[start of Data extract]

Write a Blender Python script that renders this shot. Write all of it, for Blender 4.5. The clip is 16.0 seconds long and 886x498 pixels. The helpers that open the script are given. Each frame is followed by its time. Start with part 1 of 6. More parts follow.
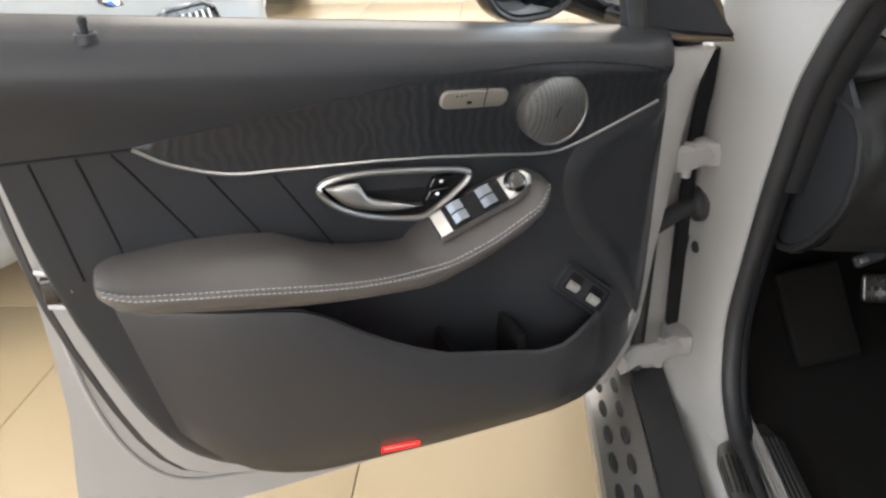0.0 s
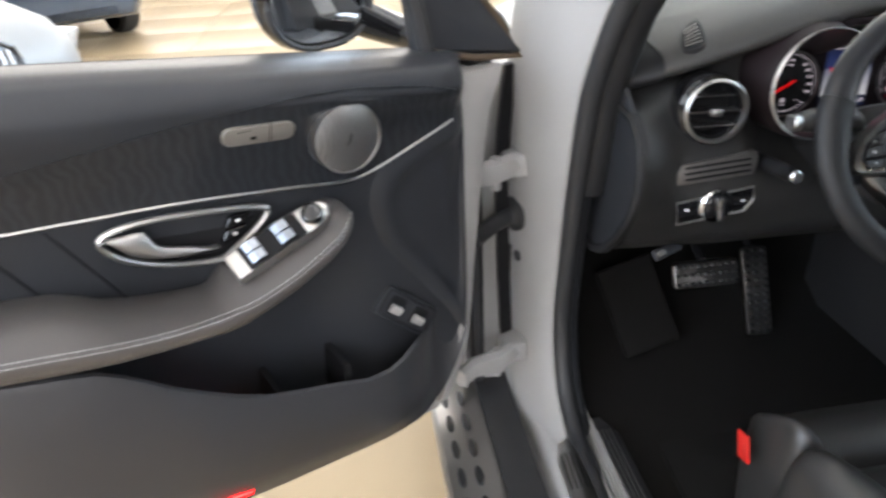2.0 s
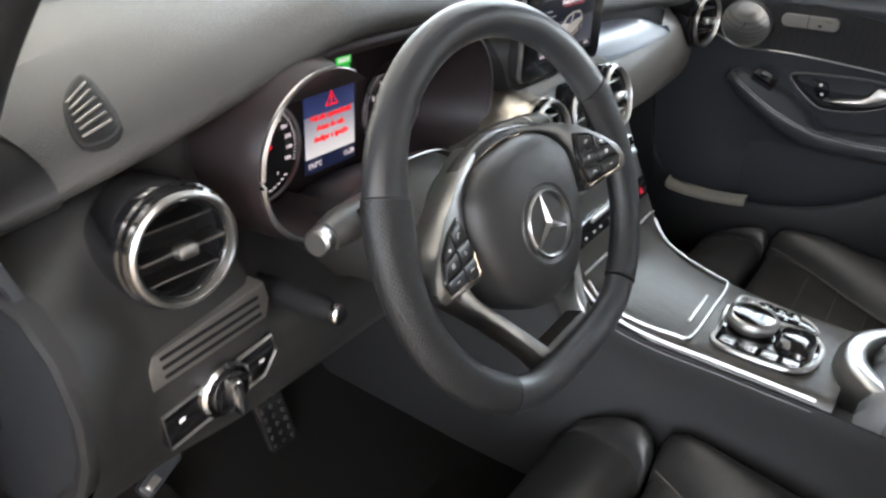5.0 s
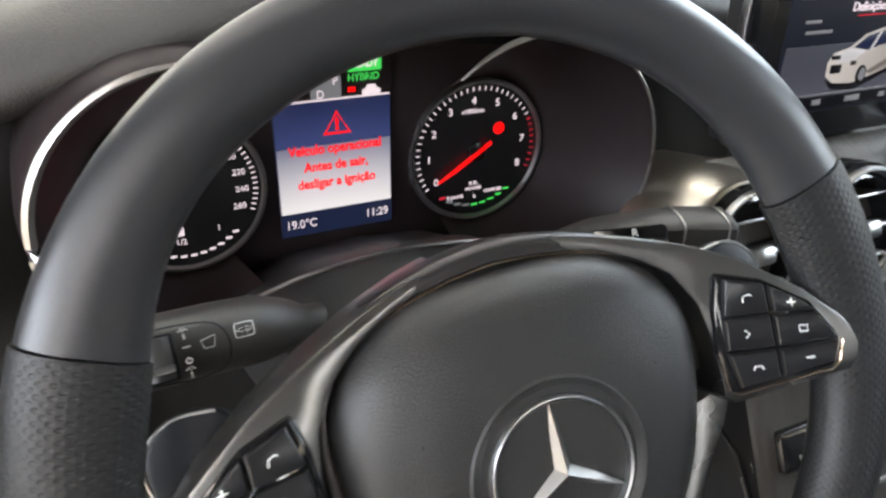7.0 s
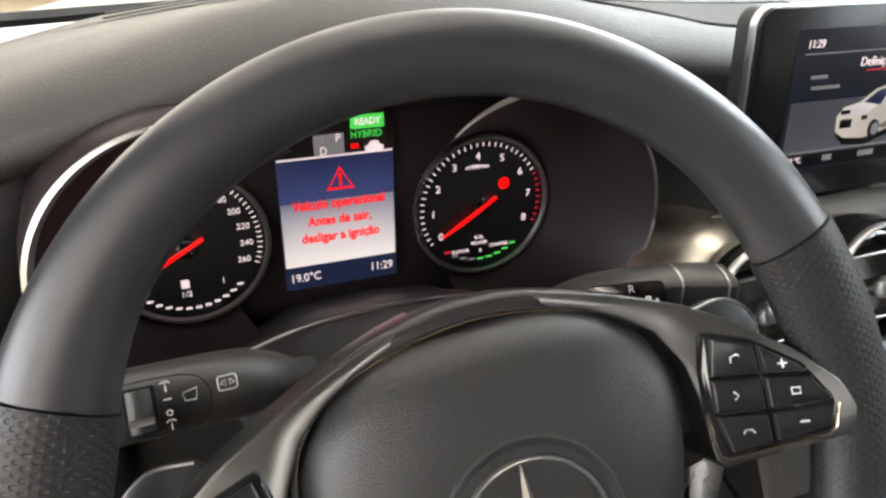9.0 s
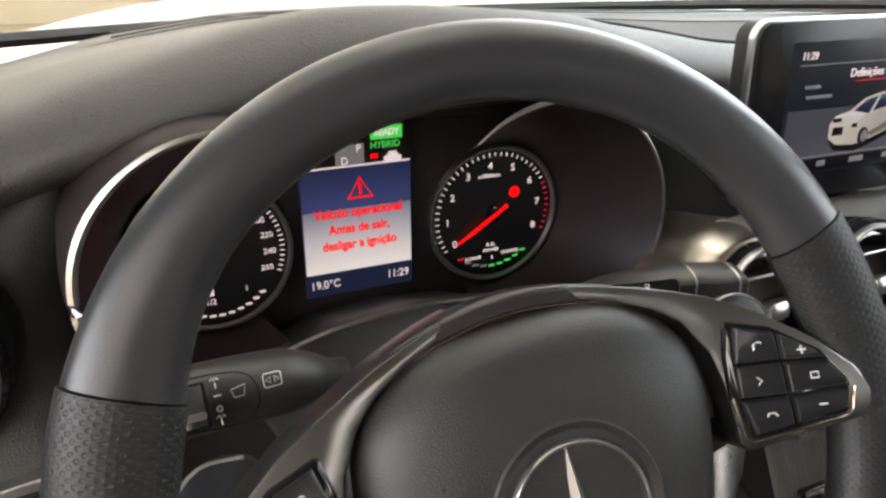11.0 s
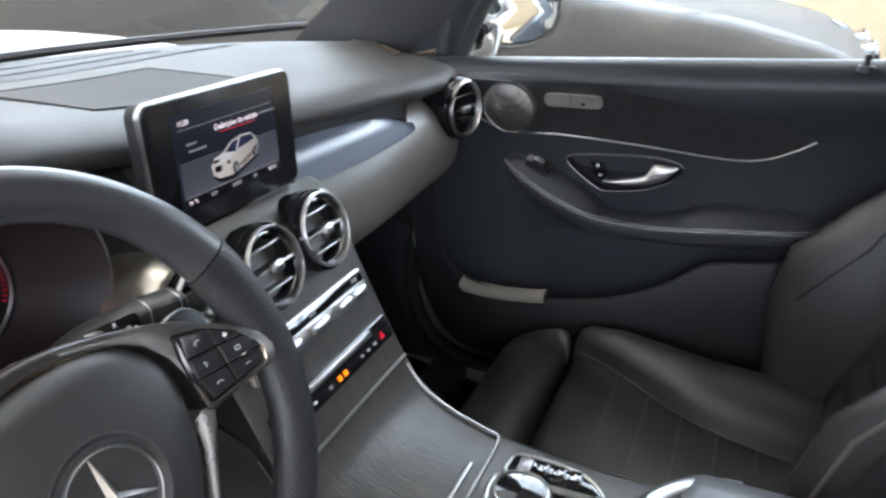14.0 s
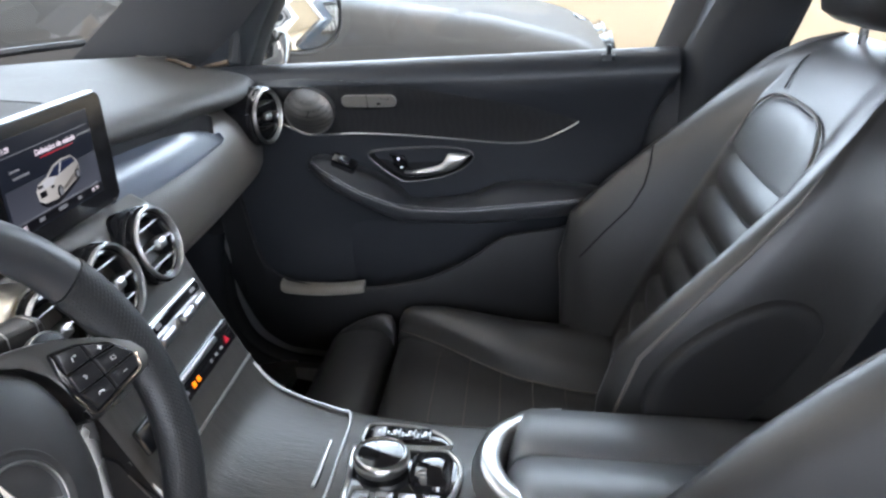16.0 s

[end of Data extract]

Exclude the images and reproduce the remaining data exactly.

Write a Blender Python script that renders this shot. Write all of it, for Blender 4.5. The clip is 16.0 seconds long and 886x498 pixels. The helpers that open the script are given. Each frame is followed by its time. Start with part 1 of 6. More parts follow.
0.0 s
2.0 s
5.0 s
7.0 s
9.0 s
11.0 s
14.0 s
16.0 s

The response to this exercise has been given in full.